◆ What you need to do
Starting from the line that contains "q = m.to_quaternion()", copy every line exactly until the line that contains "for t, *values", which is also included.

Records with scene code
┄┄┄┄┄┄┄┄┄┄
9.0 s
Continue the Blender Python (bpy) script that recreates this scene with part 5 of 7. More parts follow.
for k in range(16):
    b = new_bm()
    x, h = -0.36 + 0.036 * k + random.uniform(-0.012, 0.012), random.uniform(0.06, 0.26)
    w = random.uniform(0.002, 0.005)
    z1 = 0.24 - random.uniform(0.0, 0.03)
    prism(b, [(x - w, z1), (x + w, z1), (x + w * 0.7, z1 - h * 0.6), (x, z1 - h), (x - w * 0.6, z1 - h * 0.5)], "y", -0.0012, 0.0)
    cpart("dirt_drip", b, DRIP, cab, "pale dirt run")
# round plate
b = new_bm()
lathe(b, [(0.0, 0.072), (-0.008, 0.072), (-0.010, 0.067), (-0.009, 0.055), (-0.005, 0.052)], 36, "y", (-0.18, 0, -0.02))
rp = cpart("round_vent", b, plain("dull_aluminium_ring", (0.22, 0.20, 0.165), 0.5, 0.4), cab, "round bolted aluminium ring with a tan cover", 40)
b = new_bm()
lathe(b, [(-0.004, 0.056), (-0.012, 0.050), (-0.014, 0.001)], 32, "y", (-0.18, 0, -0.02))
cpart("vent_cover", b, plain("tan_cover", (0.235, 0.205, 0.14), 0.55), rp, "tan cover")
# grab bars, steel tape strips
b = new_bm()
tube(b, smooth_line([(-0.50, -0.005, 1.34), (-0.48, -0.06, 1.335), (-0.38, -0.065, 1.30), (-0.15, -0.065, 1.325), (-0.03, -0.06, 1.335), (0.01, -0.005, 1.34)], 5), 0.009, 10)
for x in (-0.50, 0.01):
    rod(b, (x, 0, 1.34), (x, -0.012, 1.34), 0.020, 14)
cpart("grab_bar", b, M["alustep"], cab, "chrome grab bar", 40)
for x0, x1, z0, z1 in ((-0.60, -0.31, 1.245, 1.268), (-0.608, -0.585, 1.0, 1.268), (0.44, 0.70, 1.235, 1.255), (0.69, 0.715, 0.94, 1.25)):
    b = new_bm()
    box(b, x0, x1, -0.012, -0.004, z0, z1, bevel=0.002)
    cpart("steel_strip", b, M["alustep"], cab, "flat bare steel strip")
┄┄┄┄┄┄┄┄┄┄
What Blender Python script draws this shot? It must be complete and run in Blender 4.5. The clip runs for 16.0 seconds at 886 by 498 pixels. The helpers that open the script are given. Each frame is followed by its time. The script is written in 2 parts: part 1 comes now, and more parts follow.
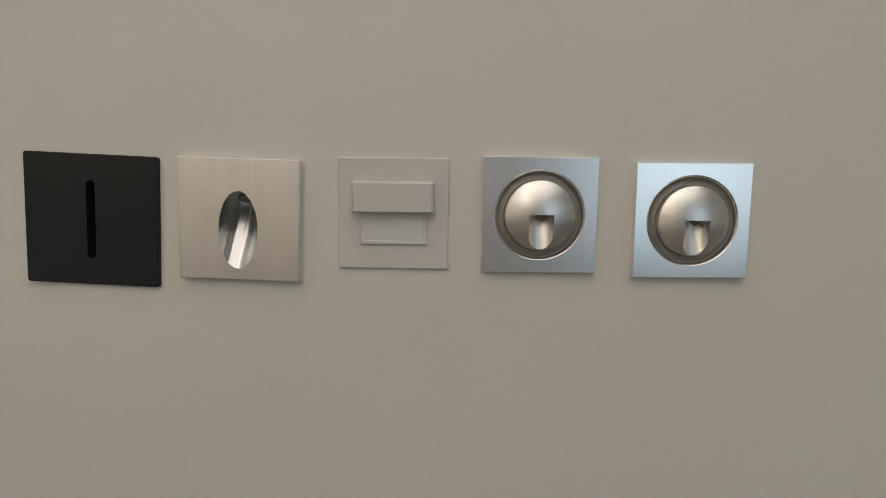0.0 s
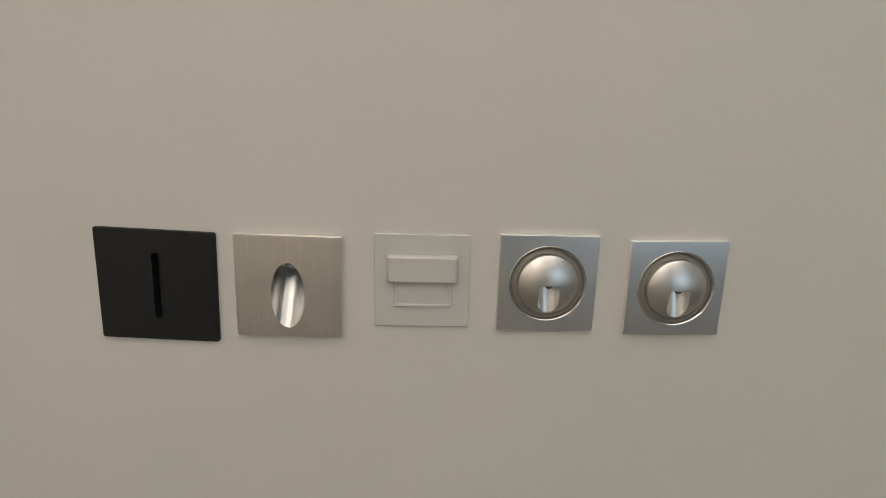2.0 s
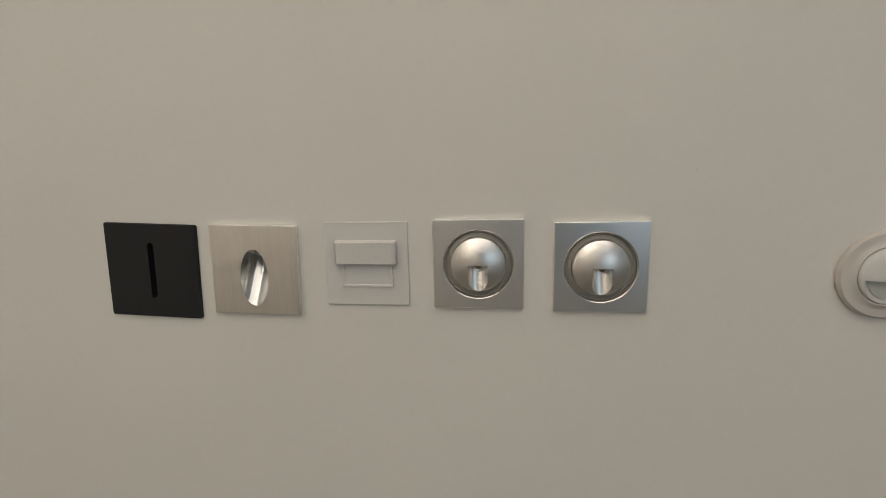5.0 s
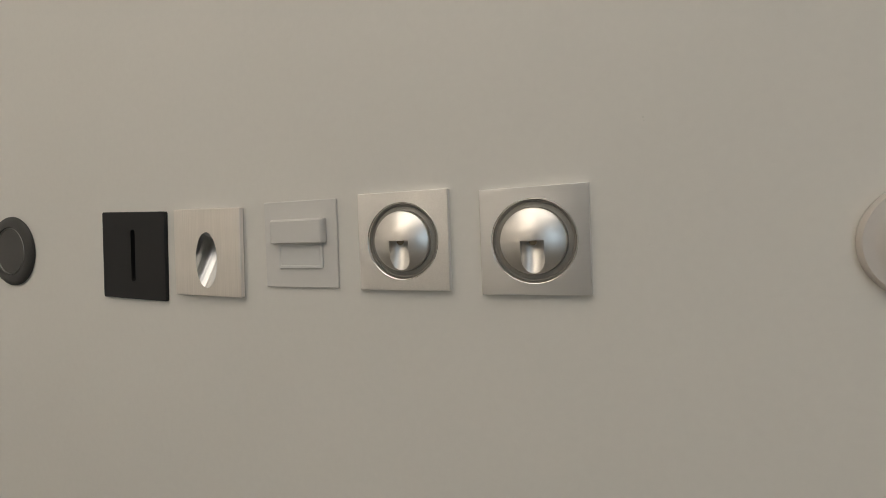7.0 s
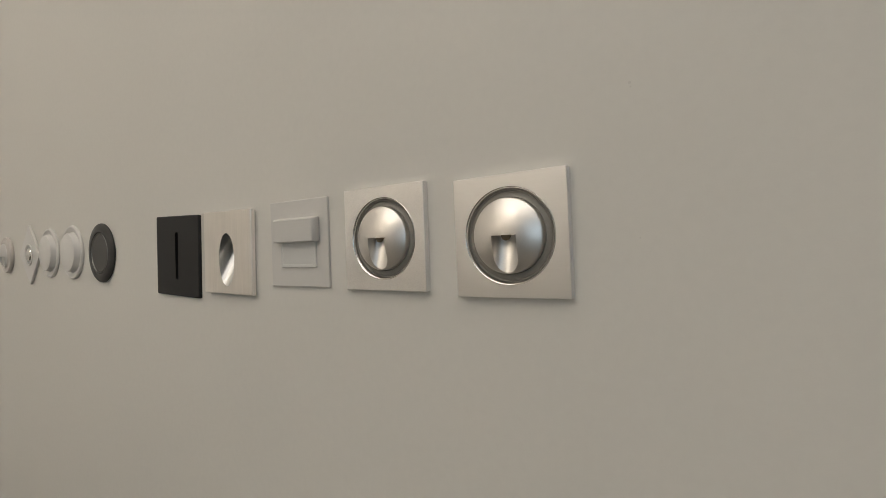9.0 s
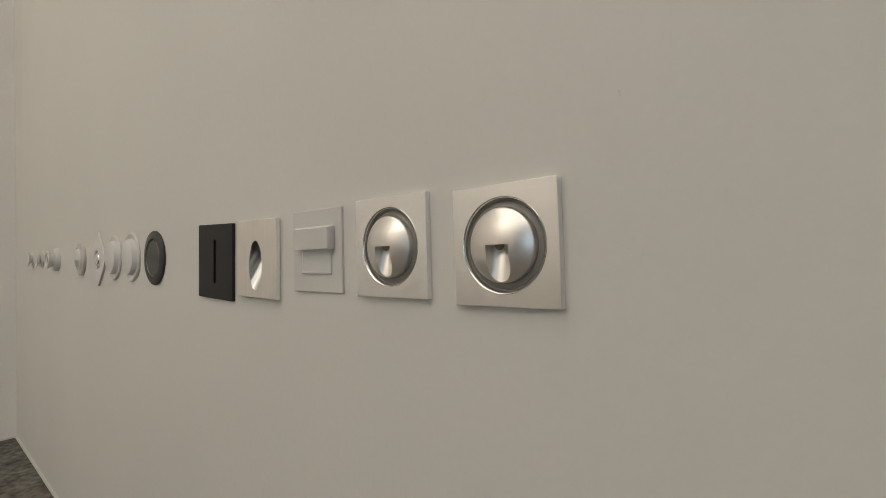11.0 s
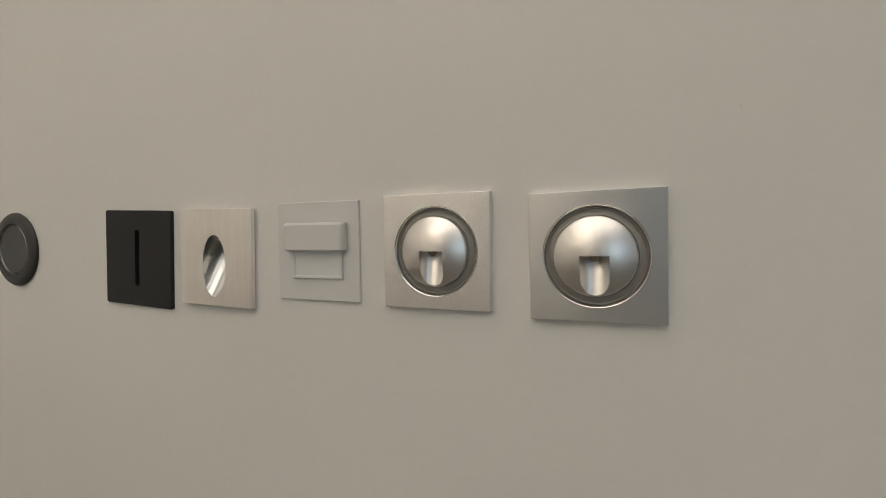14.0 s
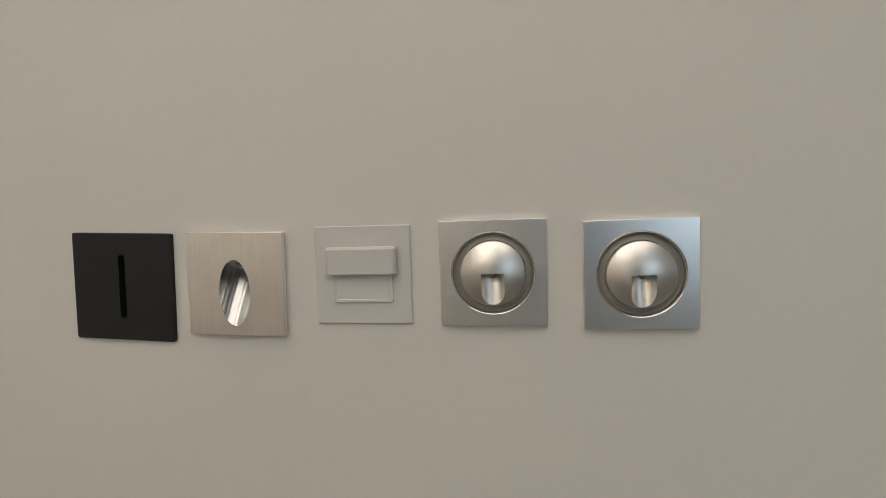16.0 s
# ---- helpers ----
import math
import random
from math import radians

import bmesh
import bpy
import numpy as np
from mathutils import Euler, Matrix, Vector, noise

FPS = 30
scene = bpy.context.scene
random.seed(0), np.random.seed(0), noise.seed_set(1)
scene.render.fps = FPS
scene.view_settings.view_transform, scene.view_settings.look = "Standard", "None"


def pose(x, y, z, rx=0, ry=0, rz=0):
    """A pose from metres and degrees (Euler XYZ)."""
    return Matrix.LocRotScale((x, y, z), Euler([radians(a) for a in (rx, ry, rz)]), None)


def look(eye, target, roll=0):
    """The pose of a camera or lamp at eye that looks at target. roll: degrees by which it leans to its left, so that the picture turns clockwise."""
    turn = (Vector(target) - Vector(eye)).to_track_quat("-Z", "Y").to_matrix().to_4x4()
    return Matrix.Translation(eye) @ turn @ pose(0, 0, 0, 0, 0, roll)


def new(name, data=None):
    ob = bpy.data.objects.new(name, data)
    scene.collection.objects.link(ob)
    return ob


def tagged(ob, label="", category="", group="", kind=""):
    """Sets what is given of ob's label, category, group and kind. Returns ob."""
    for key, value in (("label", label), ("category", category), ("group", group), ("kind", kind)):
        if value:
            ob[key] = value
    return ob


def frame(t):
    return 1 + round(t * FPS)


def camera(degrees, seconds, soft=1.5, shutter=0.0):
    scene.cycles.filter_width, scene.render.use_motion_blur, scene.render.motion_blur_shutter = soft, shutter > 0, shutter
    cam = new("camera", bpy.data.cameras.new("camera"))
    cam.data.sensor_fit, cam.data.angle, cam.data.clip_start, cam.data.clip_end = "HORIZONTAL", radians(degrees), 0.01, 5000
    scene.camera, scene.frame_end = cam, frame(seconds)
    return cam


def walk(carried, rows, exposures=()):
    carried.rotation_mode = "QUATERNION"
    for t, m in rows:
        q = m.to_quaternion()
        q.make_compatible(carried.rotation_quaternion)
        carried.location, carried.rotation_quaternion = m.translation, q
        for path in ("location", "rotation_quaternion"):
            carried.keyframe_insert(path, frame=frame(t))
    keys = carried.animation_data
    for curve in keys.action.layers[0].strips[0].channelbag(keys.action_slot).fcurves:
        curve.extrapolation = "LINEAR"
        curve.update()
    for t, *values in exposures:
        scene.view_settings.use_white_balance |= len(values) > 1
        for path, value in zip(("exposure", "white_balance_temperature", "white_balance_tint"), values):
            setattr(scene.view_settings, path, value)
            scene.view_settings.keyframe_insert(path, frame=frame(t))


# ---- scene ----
┄┄┄┄┄┄┄┄┄┄
◆ Expected output
        q = m.to_quaternion()
        q.make_compatible(carried.rotation_quaternion)
        carried.location, carried.rotation_quaternion = m.translation, q
        for path in ("location", "rotation_quaternion"):
            carried.keyframe_insert(path, frame=frame(t))
    keys = carried.animation_data
    for curve in keys.action.layers[0].strips[0].channelbag(keys.action_slot).fcurves:
        curve.extrapolation = "LINEAR"
        curve.update()
    for t, *values in exposures:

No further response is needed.